Future minimum capital lease payments at December 31, 2013 are as follows (millions):
2014 | $ | 15 | ||
2015 | 13 | |||
2016 | 11 | |||
2017 | 11 | |||
2018 | 11 | |||
Thereafter | 20 | |||
Total | 81 | |||
Amount representing interest | (15) | |||
Present value of minimum lease payments | 66 | |||
Current portion | (10) | |||
Total long-term portion | $ | 56 |
Film Tax-Advantaged Arrangements
The Company's film and TV production businesses, on occasion, enter into tax-advantaged transactions with foreign investors that are thought to generate tax benefits for such investors. The Company believes that its tax profile is not affected by its participation in these arrangements in any jurisdiction. The foreign investors provide consideration to the Company for entering into these arrangements.

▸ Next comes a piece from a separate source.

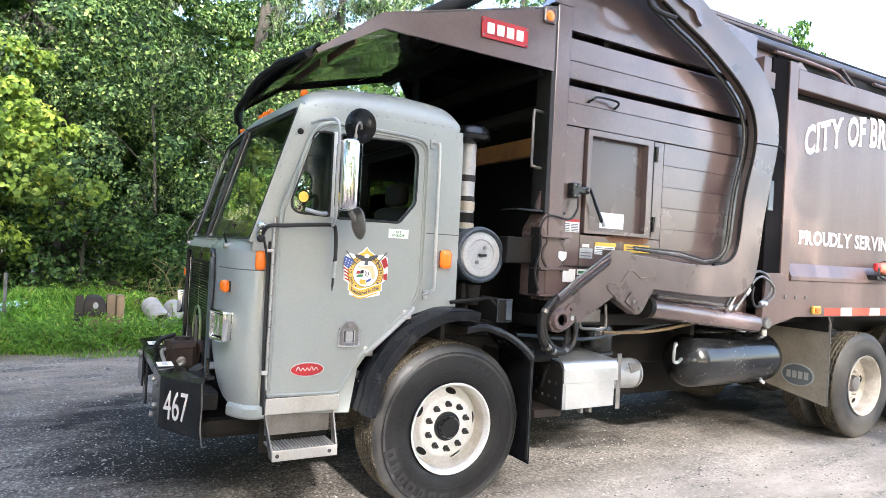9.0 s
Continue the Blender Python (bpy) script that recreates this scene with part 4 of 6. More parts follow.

Although these transactions often differ in form, they generally involve circumstances in which the Company enters into a sale-leaseback arrangement involving its film product with third-party special purpose entities (“SPEs”) owned by the foreign investors. The Company maintains its rights and control over the use of its film product. The Company evaluates these SPEs for consolidation in accordance with its policy. Because the Company generally does not have a controlling interest in the SPEs, it generally does not consolidate them. In addition, the Company does not guarantee and is not otherwise responsible for the equity and debt in these SPEs and does not participate in the profits or losses of these SPEs. The Company accounts for these arrangements based on their substance, and the Company records the costs of producing the films as an asset and records the net benefit received from the investors as a reduction of film and television production costs resulting in lower film and television production cost amortization for the films involved in the arrangement. At December 31, 2013, such SPEs were capitalized with approximately $3.1 billion of debt and equity from the third-party investors. These transactions resulted in reductions of film and television production cost amortization totaling $1 million, $10 million and $34 million during the years ended December 31, 2013, 2012 and 2011, respectively.